Papers of Sir Edward Evan EVANS-PRITCHARD (1902-1973), social anthropologist
14 boxes of material, relating to Evans-Pritchard’s research in South Sudan, especially the Azande people
Collections of objects, photographs, etc.: Pitt Rivers Museum, University of Oxford; Cambridge University Museum of Archaeology and Anthropology
National Register of Archives: Pritchard, Sir Edward Evans Evans- (1902-1973) Professor of Social Anthropology Link to record (external site)
Oxford Dictionary of National Biography: Pritchard, Sir Edward Evan Evans- (1902-1973), social anthropologist Link to article (external site)
Sir Edward Evan Evans-Pritchard (1902-1973) was a key figure in the development of social anthropology in the UK in the mid twentieth century, but he also had a very significant international reputation. His ethnographies of the Azande and Nuer peoples of South Sudan are still among the most widely cited works of social anthropology. The Pitt Rivers Museum also holds Evans-Pritchard’s fieldwork photographs, and a sizeable collection of artefacts purchased from him over the years.

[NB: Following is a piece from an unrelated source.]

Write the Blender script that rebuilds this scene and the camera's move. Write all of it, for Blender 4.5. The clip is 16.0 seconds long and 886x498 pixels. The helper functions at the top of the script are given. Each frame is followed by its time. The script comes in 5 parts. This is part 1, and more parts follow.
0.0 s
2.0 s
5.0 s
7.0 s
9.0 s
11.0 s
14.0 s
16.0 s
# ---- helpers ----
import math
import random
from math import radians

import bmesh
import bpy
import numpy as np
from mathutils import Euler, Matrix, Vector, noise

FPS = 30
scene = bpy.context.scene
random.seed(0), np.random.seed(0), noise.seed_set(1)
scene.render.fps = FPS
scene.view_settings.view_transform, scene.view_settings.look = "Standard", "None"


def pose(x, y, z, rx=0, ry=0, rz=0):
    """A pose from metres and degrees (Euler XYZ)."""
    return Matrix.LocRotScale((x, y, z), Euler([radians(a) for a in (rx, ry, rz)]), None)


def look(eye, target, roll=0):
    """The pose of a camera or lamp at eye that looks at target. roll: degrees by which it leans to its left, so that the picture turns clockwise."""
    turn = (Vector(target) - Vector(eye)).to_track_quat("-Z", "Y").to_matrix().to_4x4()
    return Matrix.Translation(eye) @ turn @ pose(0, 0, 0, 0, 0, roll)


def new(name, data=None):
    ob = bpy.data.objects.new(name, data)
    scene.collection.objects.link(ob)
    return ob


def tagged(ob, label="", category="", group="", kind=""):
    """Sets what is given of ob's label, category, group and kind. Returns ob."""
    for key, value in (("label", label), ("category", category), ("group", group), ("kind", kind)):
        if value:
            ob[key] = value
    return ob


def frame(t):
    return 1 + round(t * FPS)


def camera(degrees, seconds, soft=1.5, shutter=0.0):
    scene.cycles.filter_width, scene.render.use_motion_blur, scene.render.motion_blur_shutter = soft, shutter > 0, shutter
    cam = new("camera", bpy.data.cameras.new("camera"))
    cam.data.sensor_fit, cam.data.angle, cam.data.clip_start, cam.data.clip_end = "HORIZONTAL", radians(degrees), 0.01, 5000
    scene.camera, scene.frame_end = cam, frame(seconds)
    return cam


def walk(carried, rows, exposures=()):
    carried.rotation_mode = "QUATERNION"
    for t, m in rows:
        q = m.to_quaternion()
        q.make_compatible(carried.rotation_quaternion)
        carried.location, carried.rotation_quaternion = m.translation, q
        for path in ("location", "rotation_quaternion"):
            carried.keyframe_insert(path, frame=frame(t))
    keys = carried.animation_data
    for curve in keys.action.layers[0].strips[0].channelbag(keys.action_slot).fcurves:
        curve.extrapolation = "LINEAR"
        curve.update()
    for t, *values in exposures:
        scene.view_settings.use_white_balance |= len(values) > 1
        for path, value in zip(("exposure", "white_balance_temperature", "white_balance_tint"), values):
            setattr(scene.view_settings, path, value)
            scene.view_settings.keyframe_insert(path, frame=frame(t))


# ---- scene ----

The collection consists of three parts: part one is a major collection of Zande vernacular texts, as well as a copy of Witchcraft, Oracles and Magic Among the Azande (1937) annotated by E-P with original Zande versions of the English translations quoted in the book. Part two is a number of off-prints and ephemera, and part three is a box of miscellaneous manuscript material that has been in the Pitt Rivers Museum for some years, mostly original handlists to his fieldwork photographs.
The majority of the Evans-Pritchard manuscript collection (except section 3) was transferred from the Tylor Library at the Institute of Social and Cultural Anthropology, University of Oxford, in 2013. The first detailed catalogue was made by Margaret Buckner in 1988, which was then revised by her in 1999. An electronic version of the revised 1999 catalogue was made by Danielle Damren in 2014, which was checked against the box contents.
A system of archival referencing was developed that gives each group of texts in the collection a sequential number, with a box number preceding it for location purposes. Within each group of texts each individual text is described, and page numbers are often noted. References to published versions of the texts, where known, are also given in the right hand column.